Whirlwinds and Storms

Cemetary2In the readings from Job and Mark huge storms break out. Storms are chaotic, but they follow the laws of nature, curiously now called “chaos science.” Just before the stormy voyage on the Sea of Galilee, Jesus had pointed out that plants grow from seeds by the laws of nature and that the Kingdom of God is like this natural growth. But what does the storm at sea have to do with the Kingdom of God? Since it is also by the laws of nature that storms destroy crops, are there storms that can blow away the Kingdom of God? The frightened disciples in the boat seem to have thought so and they feared that Jesus didn’t even care about it. Out of the whirlwind God says a lot about throwing oceans around but doesn’t say anything about caring for Job’s excruciating sufferings. Being a puny being in a vast universe doesn’t cheer up a suffering person.

In 2 Corinthians, Paul doesn’t write about any storms at sea (although he was to endure one later on) but he writes of his apostolic life as one big storm. Many of the hardships are human-caused such as “ beatings, imprisonments, riots.” Paul goes on to say that he and his companions are “treated as impostors, and yet are true; as unknown, and yet are well known; as dying, and see—we are alive; as punished, and yet not killed.” Paul could be forgiven for wondering if God cared about him. Job also complains about human storms. In addition to the torment from his so-called “comforters,” he bemoans that “my adversary sharpens his eyes against me. They have gaped at me with their mouths; they have struck me insolently on the cheek; they mass themselves together against me.” (Job 16: 10.) René Girard has demonstrated that human behavior also follows natural laws, particularly in the chaos of mob violence such as described by Job and Paul. Far from thinking God cares about him, Job charges God with handing him over to the ungodly and casting him into the hands of the wicked. Three chapters later, Job cries out with the hope that his Redeemer, or vindicator, lives and will stand up for him, even if his own flesh has rotted away by then. Paul, though thrown into the hands of the ungodly at least as much as Job has a different reaction. He describes himself as “sorrowful, yet always rejoicing; as poor, yet making many rich; as having nothing, and yet possessing everything.” Paul doesn’t say anything explicitly about God’s providential care for him, but his sense of having everything in the midst of deprivation and rejoicing in his sorrow witnesses to a bounty of God’s grace in the midst of the storm.

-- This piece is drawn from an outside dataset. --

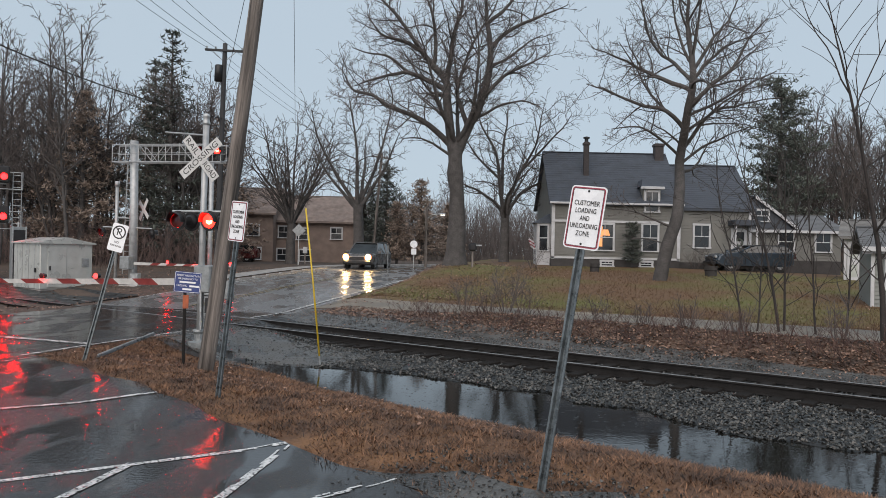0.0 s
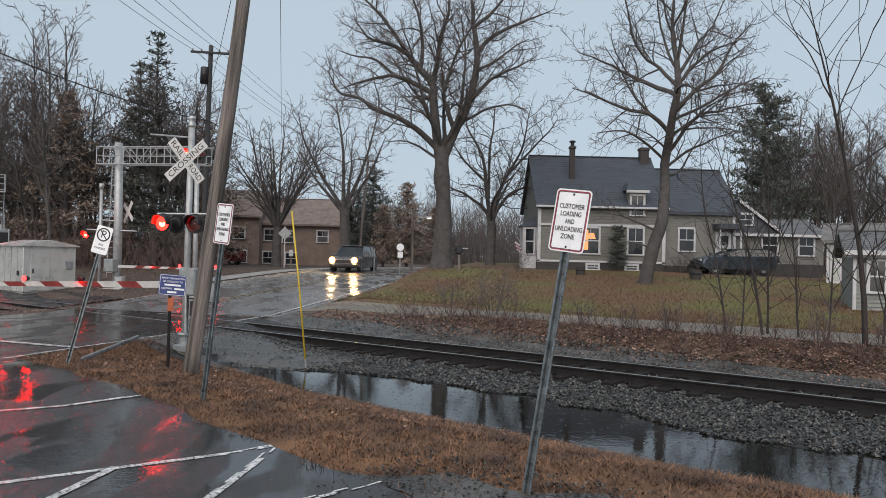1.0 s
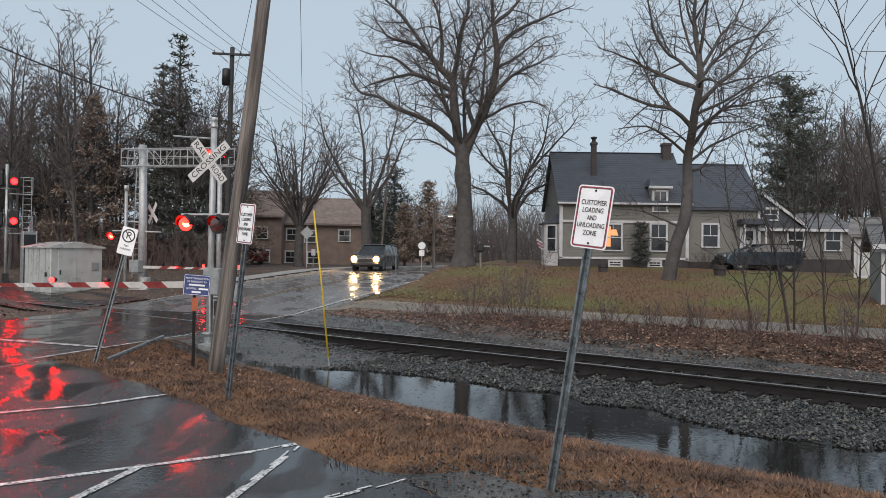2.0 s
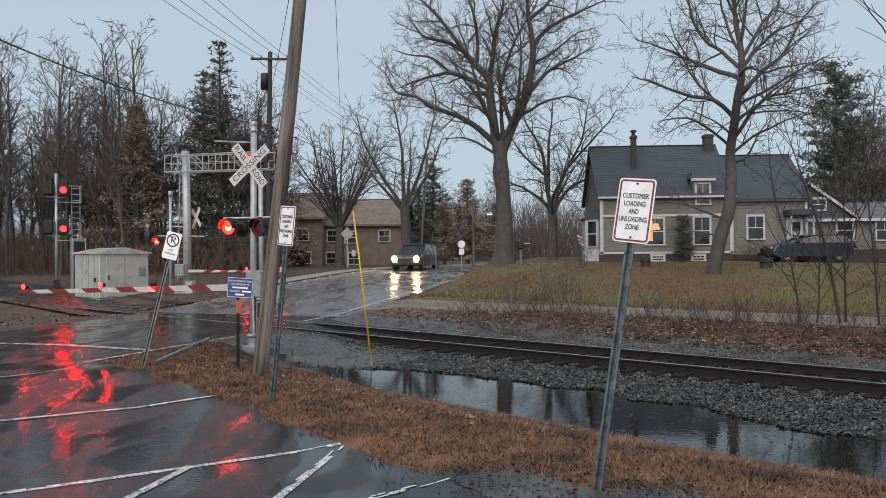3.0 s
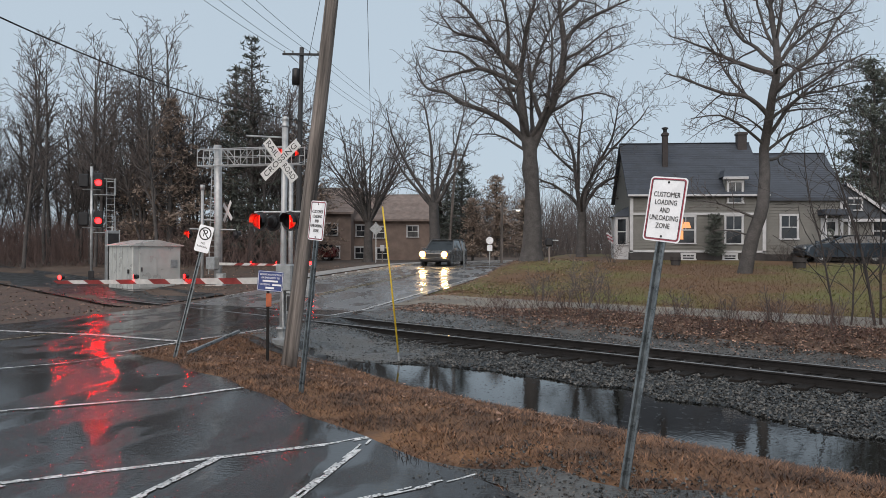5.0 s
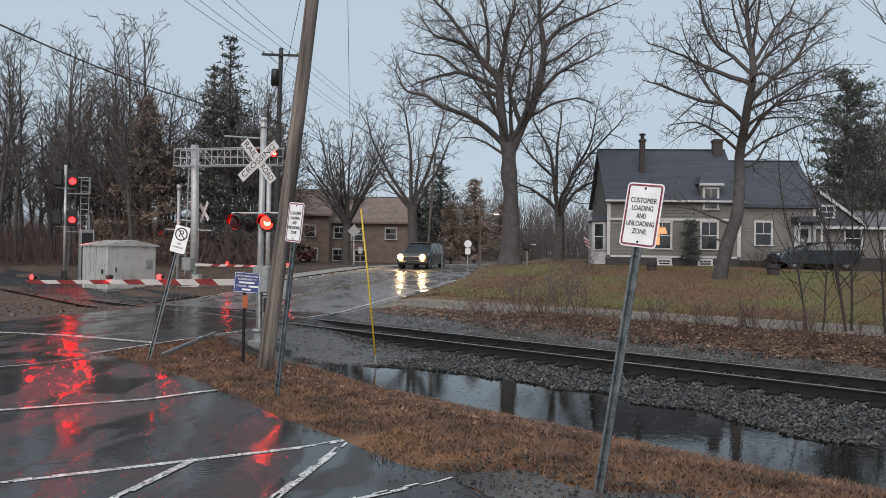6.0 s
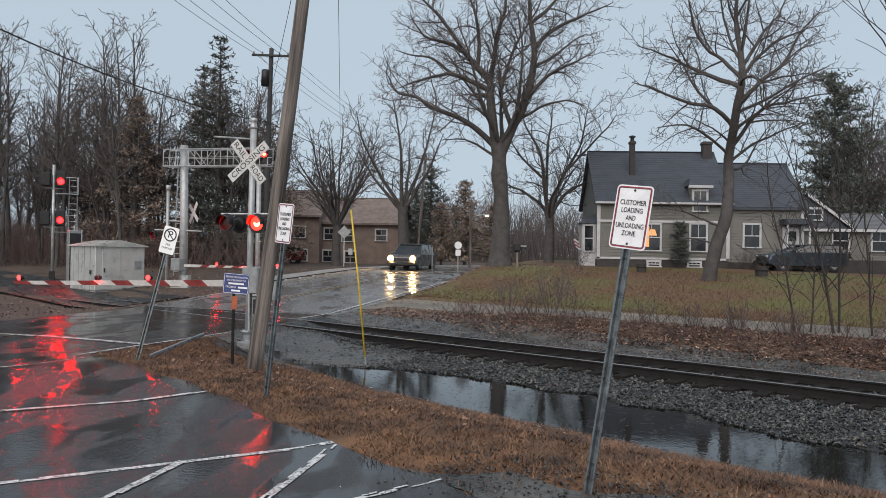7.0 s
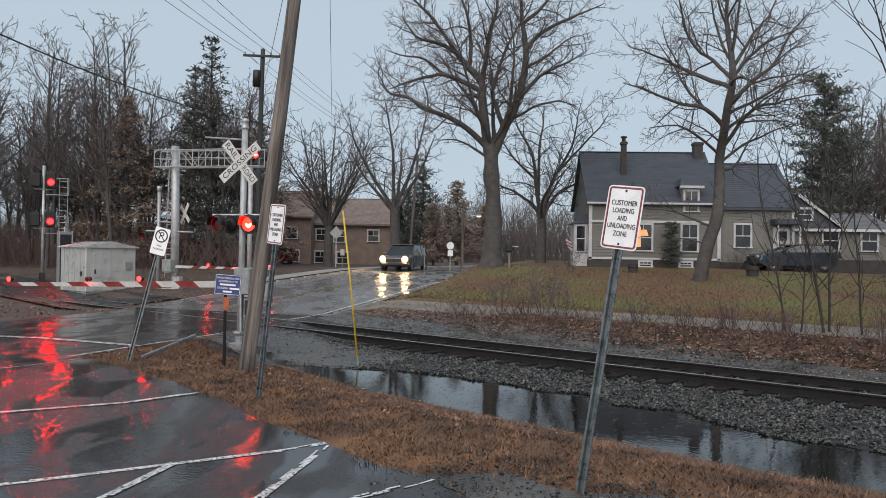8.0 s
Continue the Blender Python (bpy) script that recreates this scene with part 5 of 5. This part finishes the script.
# the maple before the farmhouse: one swept leader, fanned limbs
lt = Grower(5, 0.0085, 1.25, 4, 0, 0.24)
lt.limb(lt.rounded_off([v3(x, 2.8 * noise.noise((x * 0.2, z * 0.2, 4.0)) * min(1, max(0, (z - 3) / 3)), z) for x, z in ((-0.1, -0.3), (0.12, 0.4), (0.4, 1.8), (0.85, 3.2), (1.1, 4.6), (1.2, 5.9), (1.1, 7.6), (1.15, 9.3), (1.2, 10.7), (1.1, 12.0), (1.15, 13.3), (1.2, 15.0))], 0.02),
        0.36, 0.03, 0, 0.42, 14)
guided(lt, 0.11, (1.05, 7.3), (0.1, 8.0), (-0.9, 8.2), (-1.9, 8.5), (-2.9, 8.9), (-3.7, 9.1), fork=3)
guided(lt, 0.11, (1.12, 8.9), (-0.1, 9.6), (-0.9, 10.1), (-1.4, 10.4), (-2.3, 10.7), (-3.4, 11.0), fork=3)
guided(lt, 0.10, (1.12, 9.3), (0.5, 10.3), (-0.1, 11.0), (-0.6, 11.9), (-0.9, 12.9), (-1.3, 14.3), fork=3)
guided(lt, 0.07, (0.0, 8.05), (-0.8, 9.2), (-1.1, 10.1), (-2.0, 11.4), fork=3)
guided(lt, 0.11, (1.12, 8.2), (2.0, 9.2), (2.8, 9.8), (3.5, 10.8), (4.3, 11.9), (5.1, 12.7), fork=3)
guided(lt, 0.09, (1.15, 9.4), (1.9, 10.3), (2.7, 11.0), (3.5, 11.4), (4.3, 11.7), fork=3)
guided(lt, 0.09, (1.17, 9.8), (1.8, 10.8), (2.3, 11.6), (3.0, 12.3), (3.4, 13.0), (3.9, 14.1), fork=3)
guided(lt, 0.10, (1.18, 6.2), (1.8, 7.4), (2.4, 8.1), (3.3, 8.3), (4.3, 8.6), (5.7, 8.9), fork=3)
guided(lt, 0.09, (1.2, 5.7), (2.3, 6.6), (3.3, 7.1), (4.3, 7.5), fork=3)
guided(lt, 0.08, (1.17, 10.1), (0.8, 11.4), (0.5, 12.7), (0.3, 14.3), fork=3)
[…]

The storms on the Sea of Galilee may remind some readers of human storms such as the meltdown of human evil that led to the Flood, or perhaps was the flood, from which Noah and his family was delivered by God. (1 Pet. 3: 20) It is worth noting that natural laws provide consequences for irresponsible use of the environment that bring on storms and more intense storms at that. As the political storms in our country and elsewhere in the world continue to escalate with an immigration policy that has become a huge atrocity and the heartless neglect of Puerto Rico after Hurricane Maria, one wonders if God cares. Obviously a lot of humans don’t. This sort of neglect on the part of people who claim to be Christian sets the kind of obstacles in the way of others that Paul himself says he tries to avoid. From the whirlwind, God says to Job that God “shut in the sea with doors when it burst out of its womb” and then prescribed boundaries. So, God did not just let the sea run wild but put limits to its chaos. On the Sea of Galilee, Jesus topped that act by calming the sea entirely. Curiously, calming the sea seems to have intensified the human storm as the disciples became more afraid of Jesus than ever. This fear spills over to the next story when the Garasenes drive Jesus away for healing the demoniac.

Storms are scary but we have to face the question of whether or not we are even more scared of God’s peace, the vindication from God that Job longed for. Storms are chaotic, but social change that brings people at enmity together feels more chaotic and is scarier still. Why else should there be so much talk about walls at our borders? Note that the boat carrying Jesus and his disciples was heading from Jewish territory to Gentile territory. Was the whole idea of bringing peace across the dividing sea more frightening than the storm? Paul’s confidence in rejoicing in the midst of sorrow and possessing everything in dispossession is scary too. What a way to calm human storms! For Paul, God has not calmed the human storm that brought him persecution; God has calmed Paul himself in the midst of the storm, a powerful indication that God cared for him and for all others still caught in the storm. The image of Jesus sleeping through the storm at sea indicates that Jesus, too, had this calm in the midst of the storm. But Jesus did not calm the human storm that nailed him to the cross at Calvary, and Jesus himself cried out with fear that he had been forsaken. As soon as this storm started to break at Gethsemane, the disciples fled. When the women came to the tomb where a young man dressed in white told them that Jesus was going before them to Galilee, they were even more frightened by the calm after the storm and they fled. Are we willing to follow Jesus in the way that leads us, with Paul, into the teeth of the storm with rejoicing and hope for social change that does not require others to be dispossessed, or do we fear more the calm after the storm where we confront the God who cares about those we don’t care about and also those we fear and hate?